Question

The value of $\underset{n\to \infty }{\lim }\left[\frac{(1+2+...+n)}{3n^2+5}\right]$ is

• A. $\frac{1}{3}$
• B. $\frac{1}{5}$
• C. $\frac{1}{6}$
• D. $6$

Answer 1

The correct option is C

$\frac{1}{6}$

Explanation for the correct option:

Given, $\underset{n\to \infty }{\lim }\left[\frac{(1+2+...+n)}{3n^2+5}\right]$

We know that the sum of $n$ natural numbers is $\frac{n(n+1)}{2}$.

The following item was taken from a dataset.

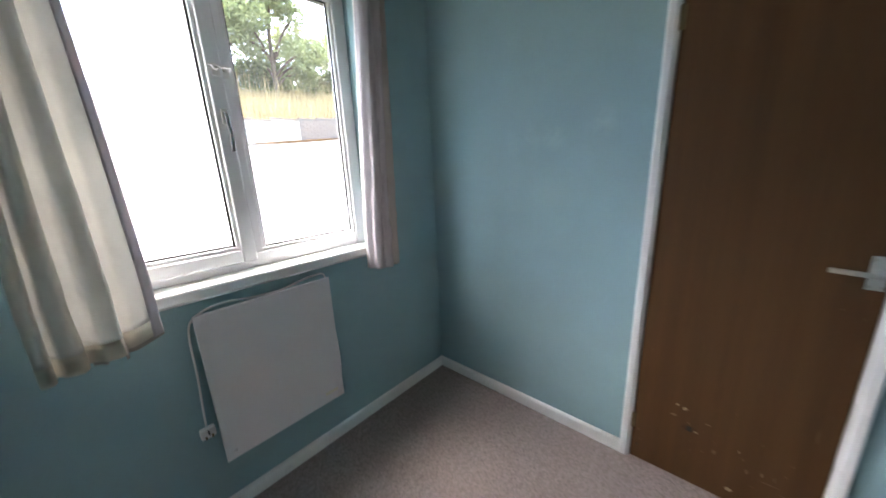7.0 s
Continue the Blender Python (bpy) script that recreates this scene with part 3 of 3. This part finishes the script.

Simplifying the given expression,

$$\begin{gathered} \underset{n\to \infty }{\lim }\left[\frac{(1+2+...+n)}{3n^2+5}\right]=\underset{n\to \infty }{\lim }\left[\frac{{\displaystyle \frac{n(n+1)}{2}}}{3n^2+5}\right] \\ \Rightarrow \underset{n\to \infty }{\lim }\left[\frac{(1+2+...+n)}{3n^2+5}\right]=\frac{1}{2}\underset{n\to \infty }{\lim }\left[\frac{{\displaystyle n^2+n}}{3n^2+5}\right] \\ \Rightarrow \underset{n\to \infty }{\lim }\left[\frac{(1+2+...+n)}{3n^2+5}\right]=\frac{1}{2}\underset{n\to \infty }{\lim }\left[\frac{{\displaystyle 1+\frac{1}{n}}}{3+{\displaystyle \frac{5}{n^2}}}\right] \\ \Rightarrow \underset{n\to \infty }{\lim }\left[\frac{(1+2+...+n)}{3n^2+5}\right]=\frac{1}{2}\left[\frac{{\displaystyle 1}}{3}\right] \\ \Rightarrow \underset{n\to \infty }{\lim }\left[\frac{(1+2+...+n)}{3n^2+5}\right]=\frac{1}{6} \end{gathered}$$

Hence, option C is the correct answer.